[Data items]
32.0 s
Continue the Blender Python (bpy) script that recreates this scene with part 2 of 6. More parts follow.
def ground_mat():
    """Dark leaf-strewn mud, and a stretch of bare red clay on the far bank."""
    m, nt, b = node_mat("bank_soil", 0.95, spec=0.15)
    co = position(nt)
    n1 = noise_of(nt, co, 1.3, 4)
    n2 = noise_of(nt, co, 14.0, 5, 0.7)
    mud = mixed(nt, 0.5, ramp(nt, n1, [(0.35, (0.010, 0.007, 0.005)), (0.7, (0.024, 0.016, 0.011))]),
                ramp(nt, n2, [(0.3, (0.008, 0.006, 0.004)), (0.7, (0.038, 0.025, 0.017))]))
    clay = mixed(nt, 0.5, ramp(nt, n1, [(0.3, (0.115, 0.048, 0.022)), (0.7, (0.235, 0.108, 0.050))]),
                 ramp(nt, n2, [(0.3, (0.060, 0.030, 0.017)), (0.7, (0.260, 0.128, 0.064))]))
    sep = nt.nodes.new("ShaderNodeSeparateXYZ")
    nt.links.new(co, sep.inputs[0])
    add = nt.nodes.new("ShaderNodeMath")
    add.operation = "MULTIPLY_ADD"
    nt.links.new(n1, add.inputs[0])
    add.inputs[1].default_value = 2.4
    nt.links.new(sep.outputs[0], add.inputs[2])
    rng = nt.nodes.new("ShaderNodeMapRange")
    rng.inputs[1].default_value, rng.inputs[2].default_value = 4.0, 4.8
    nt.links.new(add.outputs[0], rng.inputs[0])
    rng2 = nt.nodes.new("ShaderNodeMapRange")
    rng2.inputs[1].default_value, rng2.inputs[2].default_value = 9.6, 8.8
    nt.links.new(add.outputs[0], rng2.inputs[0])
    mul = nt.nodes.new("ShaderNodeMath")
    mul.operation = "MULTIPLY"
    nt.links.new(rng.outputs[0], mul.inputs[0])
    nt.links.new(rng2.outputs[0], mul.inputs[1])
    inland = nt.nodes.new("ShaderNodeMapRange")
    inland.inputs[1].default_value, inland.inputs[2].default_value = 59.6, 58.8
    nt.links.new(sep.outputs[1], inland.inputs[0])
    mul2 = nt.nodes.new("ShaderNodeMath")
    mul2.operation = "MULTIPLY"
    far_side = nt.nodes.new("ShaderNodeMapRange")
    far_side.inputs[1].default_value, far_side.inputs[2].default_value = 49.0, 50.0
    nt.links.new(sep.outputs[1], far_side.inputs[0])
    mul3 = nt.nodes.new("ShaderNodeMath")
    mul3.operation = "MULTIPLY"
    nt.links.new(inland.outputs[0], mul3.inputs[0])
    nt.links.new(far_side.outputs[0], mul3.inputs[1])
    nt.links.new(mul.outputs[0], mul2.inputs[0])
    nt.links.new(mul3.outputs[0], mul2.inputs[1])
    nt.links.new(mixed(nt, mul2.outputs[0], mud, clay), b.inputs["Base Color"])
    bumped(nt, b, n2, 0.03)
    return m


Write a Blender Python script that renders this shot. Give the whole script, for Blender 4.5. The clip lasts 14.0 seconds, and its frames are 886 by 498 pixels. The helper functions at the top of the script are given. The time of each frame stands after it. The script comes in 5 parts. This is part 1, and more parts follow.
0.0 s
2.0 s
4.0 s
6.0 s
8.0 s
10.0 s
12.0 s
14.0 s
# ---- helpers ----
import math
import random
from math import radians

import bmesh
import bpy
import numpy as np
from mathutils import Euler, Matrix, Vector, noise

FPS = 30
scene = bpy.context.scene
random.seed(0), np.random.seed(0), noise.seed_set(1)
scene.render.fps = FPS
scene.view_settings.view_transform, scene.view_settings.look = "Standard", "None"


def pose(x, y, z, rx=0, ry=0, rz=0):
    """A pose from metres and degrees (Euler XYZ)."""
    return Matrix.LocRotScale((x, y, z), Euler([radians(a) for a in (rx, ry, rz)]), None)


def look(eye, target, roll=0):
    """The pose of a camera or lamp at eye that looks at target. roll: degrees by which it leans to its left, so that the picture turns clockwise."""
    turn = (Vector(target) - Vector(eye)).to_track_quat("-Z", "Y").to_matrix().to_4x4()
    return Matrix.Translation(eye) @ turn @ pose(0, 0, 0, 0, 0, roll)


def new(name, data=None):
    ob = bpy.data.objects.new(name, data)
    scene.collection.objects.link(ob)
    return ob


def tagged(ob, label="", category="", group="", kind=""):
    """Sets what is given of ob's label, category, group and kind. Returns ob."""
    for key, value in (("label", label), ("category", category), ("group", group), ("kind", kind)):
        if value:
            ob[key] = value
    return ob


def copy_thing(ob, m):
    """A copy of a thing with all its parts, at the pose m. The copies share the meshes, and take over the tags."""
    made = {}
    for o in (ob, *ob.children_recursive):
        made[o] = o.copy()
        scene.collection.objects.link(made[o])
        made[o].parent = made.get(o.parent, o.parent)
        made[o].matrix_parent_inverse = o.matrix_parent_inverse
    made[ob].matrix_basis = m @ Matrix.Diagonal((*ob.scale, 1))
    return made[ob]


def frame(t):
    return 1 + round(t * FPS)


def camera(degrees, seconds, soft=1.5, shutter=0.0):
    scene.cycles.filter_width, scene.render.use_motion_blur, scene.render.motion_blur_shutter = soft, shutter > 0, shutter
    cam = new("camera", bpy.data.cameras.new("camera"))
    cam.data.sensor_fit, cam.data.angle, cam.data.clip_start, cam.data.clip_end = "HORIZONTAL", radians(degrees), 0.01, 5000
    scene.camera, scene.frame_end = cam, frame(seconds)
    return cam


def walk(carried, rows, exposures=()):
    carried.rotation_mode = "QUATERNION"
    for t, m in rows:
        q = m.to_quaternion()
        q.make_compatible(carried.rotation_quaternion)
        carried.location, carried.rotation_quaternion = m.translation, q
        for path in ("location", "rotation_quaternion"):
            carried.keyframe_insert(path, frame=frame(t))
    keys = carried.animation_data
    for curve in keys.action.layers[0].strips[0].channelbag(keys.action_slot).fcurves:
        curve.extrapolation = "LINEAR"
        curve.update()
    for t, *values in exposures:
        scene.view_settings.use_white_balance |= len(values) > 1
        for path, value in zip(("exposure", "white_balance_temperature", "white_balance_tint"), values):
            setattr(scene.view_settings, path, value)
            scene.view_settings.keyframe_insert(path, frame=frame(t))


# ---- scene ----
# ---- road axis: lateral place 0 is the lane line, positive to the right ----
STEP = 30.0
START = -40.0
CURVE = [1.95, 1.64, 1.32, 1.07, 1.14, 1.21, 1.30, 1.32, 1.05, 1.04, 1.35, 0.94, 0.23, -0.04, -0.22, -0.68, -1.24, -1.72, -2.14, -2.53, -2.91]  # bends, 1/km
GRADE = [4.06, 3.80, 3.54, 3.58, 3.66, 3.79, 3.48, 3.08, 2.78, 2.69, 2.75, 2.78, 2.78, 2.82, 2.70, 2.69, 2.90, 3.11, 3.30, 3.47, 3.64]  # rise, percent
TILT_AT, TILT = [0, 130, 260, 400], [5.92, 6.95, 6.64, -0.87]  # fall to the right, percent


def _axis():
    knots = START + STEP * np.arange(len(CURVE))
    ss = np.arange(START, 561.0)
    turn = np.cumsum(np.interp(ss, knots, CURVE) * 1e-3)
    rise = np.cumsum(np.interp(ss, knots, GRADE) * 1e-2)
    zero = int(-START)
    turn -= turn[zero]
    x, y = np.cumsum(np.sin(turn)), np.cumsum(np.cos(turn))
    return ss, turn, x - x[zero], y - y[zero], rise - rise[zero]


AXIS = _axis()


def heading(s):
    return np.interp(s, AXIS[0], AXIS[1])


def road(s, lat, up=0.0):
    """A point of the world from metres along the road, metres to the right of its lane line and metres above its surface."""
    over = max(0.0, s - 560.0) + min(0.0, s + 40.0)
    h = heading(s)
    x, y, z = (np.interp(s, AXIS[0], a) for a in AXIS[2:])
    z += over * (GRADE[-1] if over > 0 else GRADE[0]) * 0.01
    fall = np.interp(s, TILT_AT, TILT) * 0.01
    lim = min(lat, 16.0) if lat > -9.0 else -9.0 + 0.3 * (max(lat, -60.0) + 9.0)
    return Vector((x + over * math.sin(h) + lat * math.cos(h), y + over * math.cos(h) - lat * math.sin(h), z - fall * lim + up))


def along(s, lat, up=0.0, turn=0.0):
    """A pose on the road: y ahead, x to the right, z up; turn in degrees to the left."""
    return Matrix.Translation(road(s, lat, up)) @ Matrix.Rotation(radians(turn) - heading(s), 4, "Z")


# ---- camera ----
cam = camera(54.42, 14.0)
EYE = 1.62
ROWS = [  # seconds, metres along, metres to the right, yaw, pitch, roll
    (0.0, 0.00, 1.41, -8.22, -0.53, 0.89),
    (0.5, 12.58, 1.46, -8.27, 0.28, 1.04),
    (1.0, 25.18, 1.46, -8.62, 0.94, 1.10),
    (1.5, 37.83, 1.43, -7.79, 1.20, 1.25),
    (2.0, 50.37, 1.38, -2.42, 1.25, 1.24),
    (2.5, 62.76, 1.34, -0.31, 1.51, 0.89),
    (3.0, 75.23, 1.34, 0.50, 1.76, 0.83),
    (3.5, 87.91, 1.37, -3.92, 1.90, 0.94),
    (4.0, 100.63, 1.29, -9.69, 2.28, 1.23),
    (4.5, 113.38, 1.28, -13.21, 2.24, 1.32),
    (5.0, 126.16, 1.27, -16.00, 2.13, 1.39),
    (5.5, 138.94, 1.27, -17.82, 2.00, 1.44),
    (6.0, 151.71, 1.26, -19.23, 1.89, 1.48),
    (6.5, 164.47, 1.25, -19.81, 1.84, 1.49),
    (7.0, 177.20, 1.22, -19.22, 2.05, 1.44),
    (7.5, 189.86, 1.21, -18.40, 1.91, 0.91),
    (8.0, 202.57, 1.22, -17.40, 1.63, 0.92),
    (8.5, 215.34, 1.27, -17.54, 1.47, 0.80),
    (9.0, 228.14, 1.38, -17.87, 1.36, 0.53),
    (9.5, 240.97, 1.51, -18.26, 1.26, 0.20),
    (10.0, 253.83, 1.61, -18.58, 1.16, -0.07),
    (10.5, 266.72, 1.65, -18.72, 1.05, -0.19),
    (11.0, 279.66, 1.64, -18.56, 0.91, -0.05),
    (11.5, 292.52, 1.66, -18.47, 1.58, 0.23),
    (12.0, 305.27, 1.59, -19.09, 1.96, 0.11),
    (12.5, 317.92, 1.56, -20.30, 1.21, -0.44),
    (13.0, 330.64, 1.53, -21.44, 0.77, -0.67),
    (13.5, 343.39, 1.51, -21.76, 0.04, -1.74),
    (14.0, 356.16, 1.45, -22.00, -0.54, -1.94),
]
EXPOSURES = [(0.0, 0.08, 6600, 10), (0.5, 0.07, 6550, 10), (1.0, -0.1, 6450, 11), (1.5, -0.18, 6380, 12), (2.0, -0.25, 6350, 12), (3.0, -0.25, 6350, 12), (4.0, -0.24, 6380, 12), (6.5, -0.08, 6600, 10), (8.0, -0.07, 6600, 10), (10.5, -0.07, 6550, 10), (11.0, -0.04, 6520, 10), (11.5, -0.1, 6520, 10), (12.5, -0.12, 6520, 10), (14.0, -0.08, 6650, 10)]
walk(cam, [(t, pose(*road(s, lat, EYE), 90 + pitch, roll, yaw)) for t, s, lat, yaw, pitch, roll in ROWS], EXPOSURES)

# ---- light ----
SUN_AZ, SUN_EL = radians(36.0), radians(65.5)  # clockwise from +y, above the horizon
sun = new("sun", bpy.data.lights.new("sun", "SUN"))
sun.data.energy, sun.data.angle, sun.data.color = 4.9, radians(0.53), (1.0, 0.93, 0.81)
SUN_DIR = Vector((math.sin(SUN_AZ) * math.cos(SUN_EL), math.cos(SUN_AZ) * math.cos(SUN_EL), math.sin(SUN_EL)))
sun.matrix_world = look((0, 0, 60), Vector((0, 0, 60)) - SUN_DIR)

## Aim
Repeat exactly the lines from the one containing "a thing with" through the one containing "scene.collection.objects.link(made[o])", both included, and nothing else.

## Output for this exercise
    """A copy of a thing with all its parts, at the pose m. The copies share the meshes, and take over the tags."""
    made = {}
    for o in (ob, *ob.children_recursive):
        made[o] = o.copy()
        scene.collection.objects.link(made[o])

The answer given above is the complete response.